The report of the execution in the St. Paul Pioneer Press, on February 13, 1906, is quite detailed. Virtually all of Pip's account is corroborated. This included the detail of William's relatively painless death by strangulation and his conversion to Catholicism a few days prior to the execution. The only detail left out of the Pioneer Press article is the bit about the rope being too long. And that detail was going to cause a sensation.

Apparently, a reporter did get into the execution chamber. I'm not yet certain which newspaper he worked for, but it apparently wasn't the Pioneer Press. According to Sheriff Miesen, the reporter snuck in through a door accidently left open and didn't get into the death chamber until after the execution. But that was enough. Apparently his account was highly colored and it caused a sensation. On February 15, the Pioneer Press reported that the sheriff had been summoned by the governor to explain himself. The sheriff's account of the number and identities of the witnesses (Pip says he prepared this account) and how the reporter got into the chamber satisfied the governor, barely. The Pioneer Press reported a fierce cross-questioning of the sheriff. "But a search of the political calendar suggests that this is the closed season on Democratic sheriffs." As an afterthought, the article on this meeting mentions reports that the rope was too long.

The law that limited the number of witnesses of the execution also limited reporting of executions. The law seems to have been rarely, if ever, enforced, but in this case it was. The sensation caused by the reports of details, particularly the detail of the rope length, was too much and the St. Paul newspapers were prosecuted, convicted, and fined. The fine was nominal, but the newspapers appealed unsuccessfully to the Minnesota Supreme Court. Although the arguments, based on the First and Fourteenth Amendments, used by the newspapers were unsuccessful in the 1900's, thirty years later the same arguments prevailed in establishing modern freedom of the press standards.

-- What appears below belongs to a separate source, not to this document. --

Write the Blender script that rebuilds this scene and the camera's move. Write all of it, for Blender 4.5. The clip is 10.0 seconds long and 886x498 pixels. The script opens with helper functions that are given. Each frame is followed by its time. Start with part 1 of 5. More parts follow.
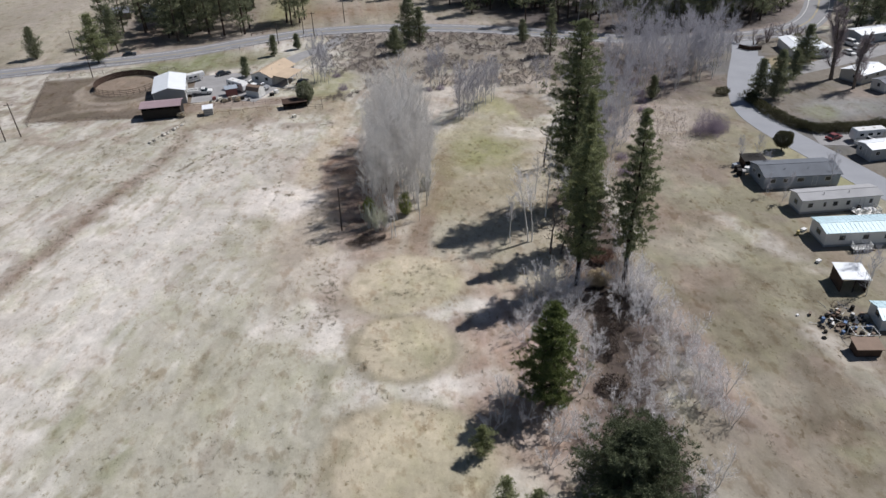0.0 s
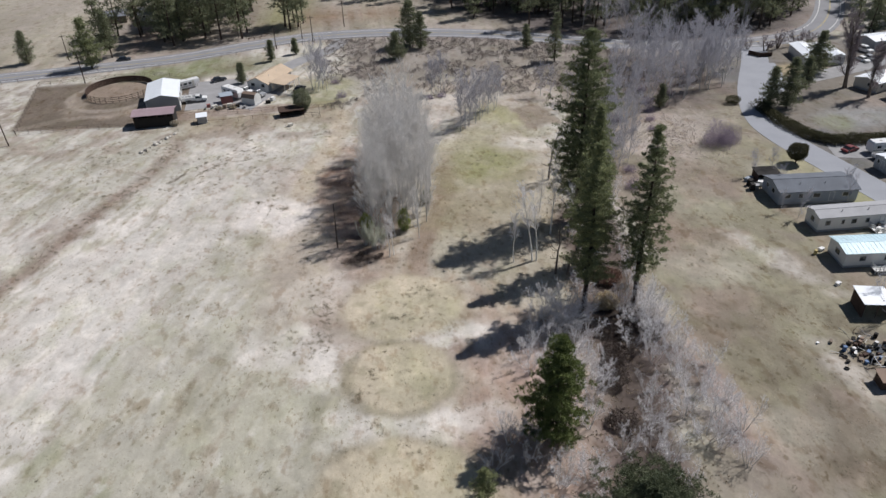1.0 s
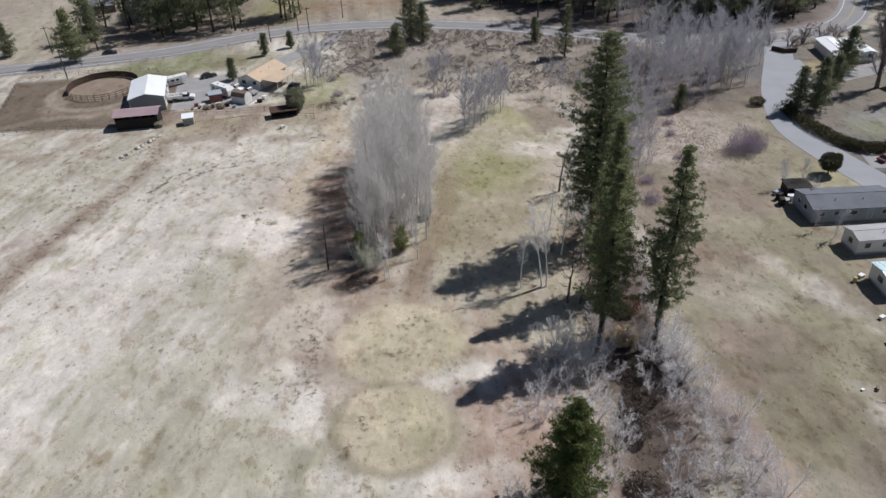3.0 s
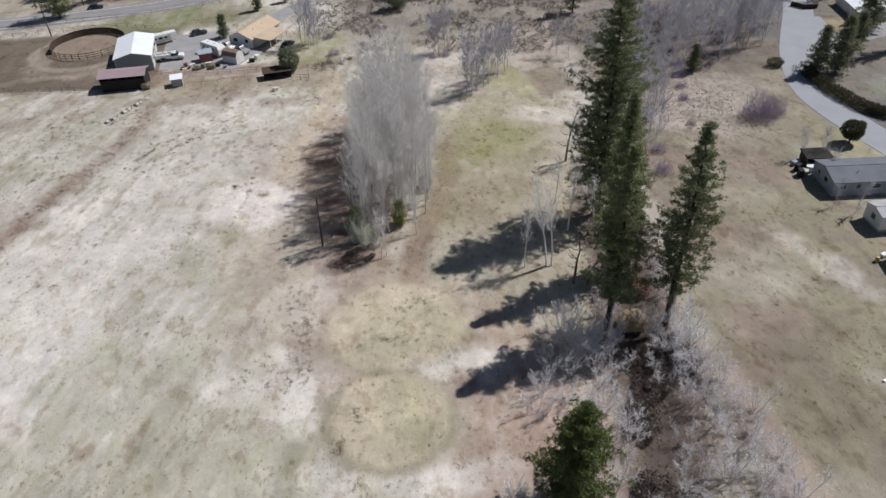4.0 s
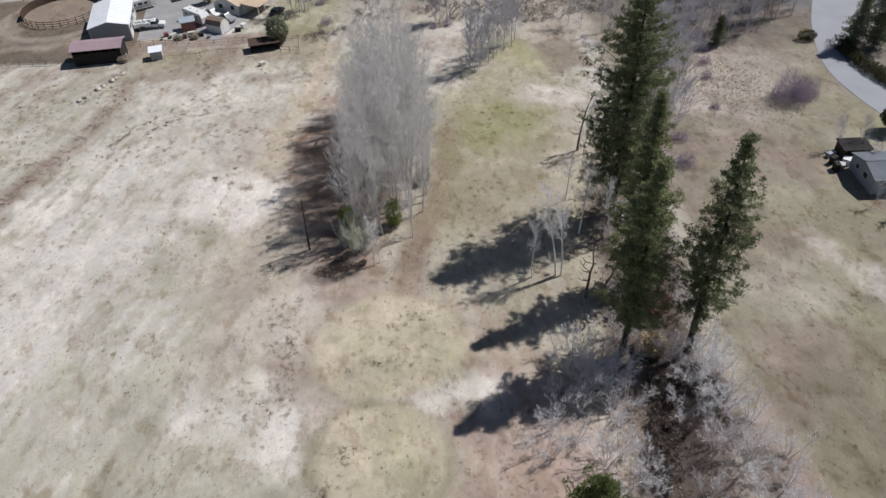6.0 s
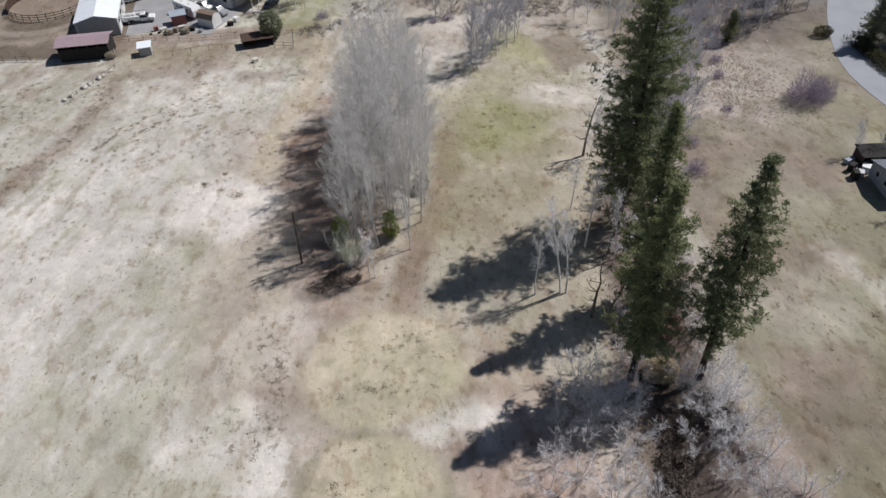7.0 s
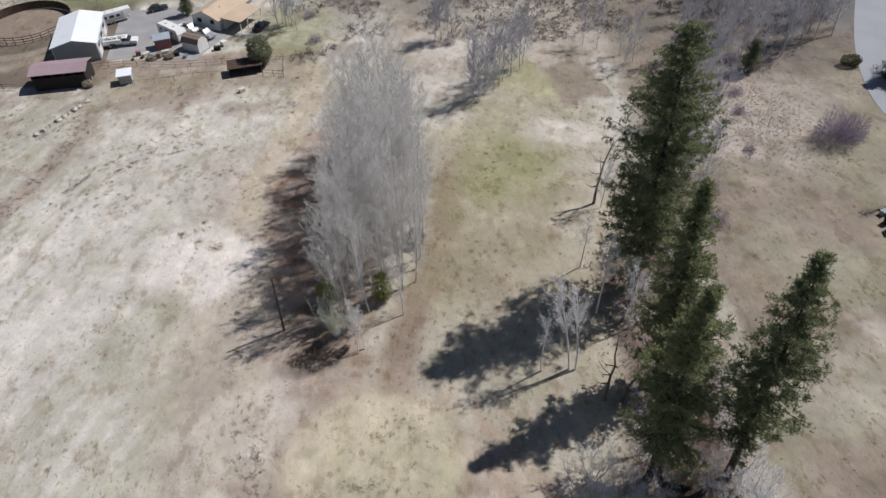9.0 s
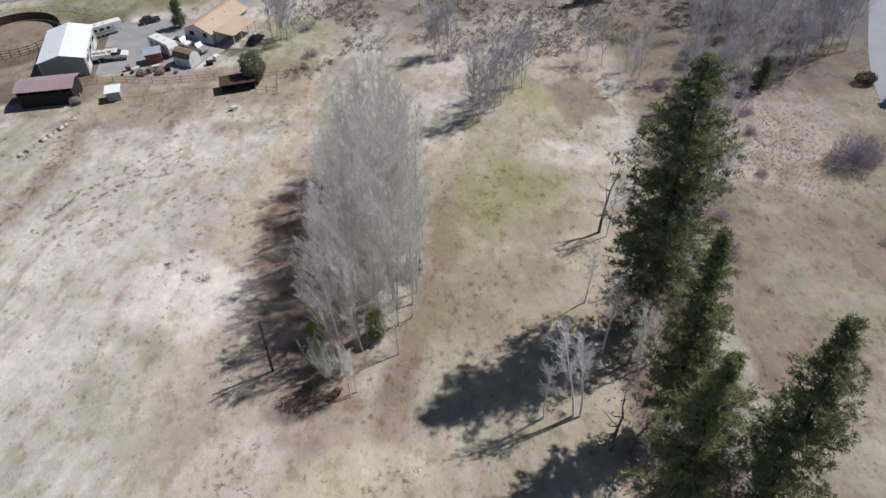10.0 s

The extensive newspaper coverage of the Williams execution has had its own influence on Minnesota law and criminal justice. The effort to abolish capital punishment in Minnesota was strengthened by the accounts which appeared in the newspapers. In 1911, Minnesota abolished the death penalty in large part due to the events surrounding the execution of Williams. Willie Williams was the last person executed in Minnesota.

I have found several modern accounts of the death of Williams. Almost all seem written in an attempt to persuade Minnesotans not to re-establish capital punishment. In those accounts the execution of Williams is highly colored. The 15 minutes it took Williams to die are made to seem an eternity. The accounts barely resemble Pip's eye-witness account nor the account in the Pioneer Press. In addition to the Pioneer Press's account, I based much of this historical summary on an article which appeared in Ramsey County History, A Publication of the Ramsey County Historical Society, Vol 35, No. 3, Fall 2000. The article by Anne Cowie was titled The Ramsey County Attorney's Office and Its 150 Years: All the Frailties of Human Nature. This article provided historical details about the impact of the execution that the more politicized accounts ignored.